More importantly, Ould Borham argues, “the thing that the Islamist writer refers to as a ‘spirit of arrogance’ is not about rejecting the ballot, but is rather about how the Islamists regard any criticism of their victory”.

The professor continues: “Islamic elites must understand that democracy doesn’t mean that the winner won’t be criticised. The demagogical picture that says ‘leave them alone, since they won’ is not correct. It’s more correct to say, ‘criticise them democratically’.”

Criticising the winners “is an inherent part of the democratic practice”, he argues. “Otherwise how can anyone work in any democratic opposition?”

He then zeroes in on what he perceives as the Islamist’s double-speak: “The Islamist writer leads a party that recognises the democracy of the Mauritanian regime, but he doesn’t stop criticising it.”

“Therefore, it’s strange that he now criticises ‘ultra-secularists’ for criticising the Islamists,” Ould Borham notes.

The two writers also spar over famed Egyptian writer and activist Farag Foda, an outspoken critic of Islamic fundamentalism.

El Hadj writes: “Arab secularists…considered Farag Foda a respectable intellectual, although he took pride in being the first one to stand against the application of Islamic Sharia in Egypt.”

In his rebuttal published the next day, Ould Borham asks El Hadj, “Does the writer want to say that the Islamist movements will confiscate the literature that they don’t respect?”

El Hadj’s derision of the late Egyptian thinker provides another opportunity for Ould Borham to identify his intellectual opponent’s inconsistency: “The thing that Mr Ghoulam doesn’t respect Farag Foda for, namely his rejection of the application of Islamic Sharia, is the same position that has been adopted by Islamist movements in both Tunisia and Morocco.”

Again he targets the contradictions inherent to El Hadj’s argument, pointing out that “in this, they are not different from Farag Foda”.
Mauritanian professor Abul Abbas Ould Borham in early February responded online to an Islamist politician’s editorial diatribe against secularists.
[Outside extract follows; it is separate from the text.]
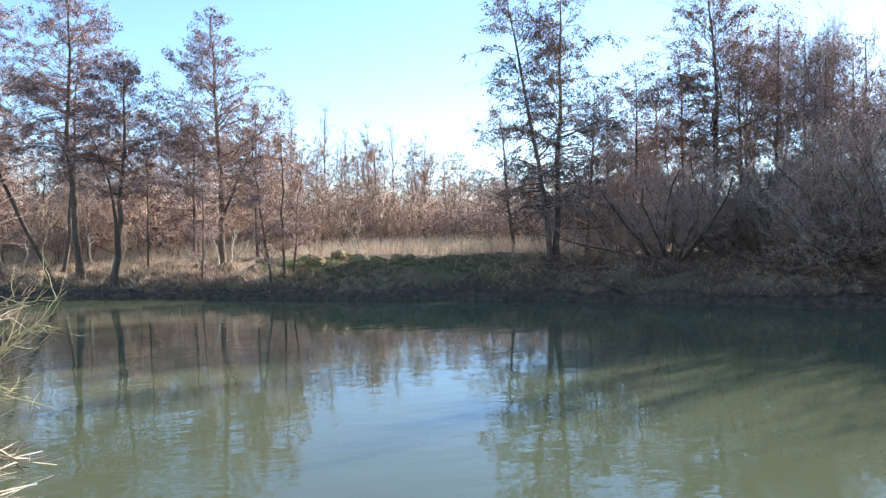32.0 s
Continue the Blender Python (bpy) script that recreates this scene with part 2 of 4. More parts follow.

“I think that a leading Islamist figure at the crossroads of Islamist movements shouldn’t cast doubts on confirmations made by Islamist movements about respecting freedom of expression; otherwise, his assurances about his movement’s democracy would be meaningless,” Ould Borham adds.

In another critique of possible misinformation in the Islamist’s editorial, the leftist writer says that El Hadj’s piece “may lead readers to believe that Islamic parties in Tunisia, Morocco and Egypt will get rid of regular interest-based banks”.

“The assurances of those parties contradict the writer’s suppositions, and even confirm their adherence to the existing market system,” Ould Borham writes.

“The same thing applies to alcohol, which the writer talked about. Bars are still open in both Morocco and Tunisia,” the Mauritanian academic adds. “When I was a student in Morocco, the Islamists were running one of the biggest wine-producing municipalities. Islamists and bars lived well in prosperity.”

In his criticism of the secularists, El Hadj wrote, “There is yet another thing that is not important to you, teaching religion.” He also accused secularists of rejecting any “Islamic interest-free programmes for economic and financial transactions”.

Ould Borham hastened to respond to the charges, saying that his Islamist adversary “criticises secularism for not paying attention to religious teaching”.

If that’s the case, the professor continues, “then we can ask him the following: ‘Where did political Islam supporters graduate in their religious training? Wasn’t it from the religious schools that were financed by secular regimes?’”

“Secularism doesn’t mean a ban on religious teaching; rather, it means turning it into academic education,” he says.

“The writer’s article was subtitled ‘Islamic victory’, as if it were decisive and final,” Ould Borham remarks. “Those who stand outside [their] circle don’t see this as a decisive victory for the Islamist movement.”

In Tunisia, he writes, “the Islamists won fewer votes than what the secularists won together, and had to ally with two secular parties”, while in Morocco, he continues, “the Islamists didn’t get more than 24% of votes, although they led the race”.

“By the way, the Moroccan electoral experience is almost in its third decade, and it has seen victories for several secular parties with votes greater than the ‘very big victory’ of the Islamists,” Ould Borham notes.

Ould Borham also points out that unlike those Islamists who boast, “The moderate Islamists who won in the elections, such as Rachid Ghannouchi, and especially Abdelilah Benkirane, have preferred to distance themselves from the language of the victorious”.

“Benkirane was keen on talking about Islamist struggles as part… of the struggle for democracy and as an extension of Moroccan leftist and liberal movements,” he writes.

Ould Borham delivers one last indictment of El Hadj’s braggadocio.

“I believe that clinging to the long national struggle, like what the moderate Islamists are doing, serves these movements more than the language of the victorious.”

Raby Ould Idoumou is a Nouakchott-based writer and terrorism analyst. He also serves as a communications director for the Mauritanian Human Rights Association (AMDH).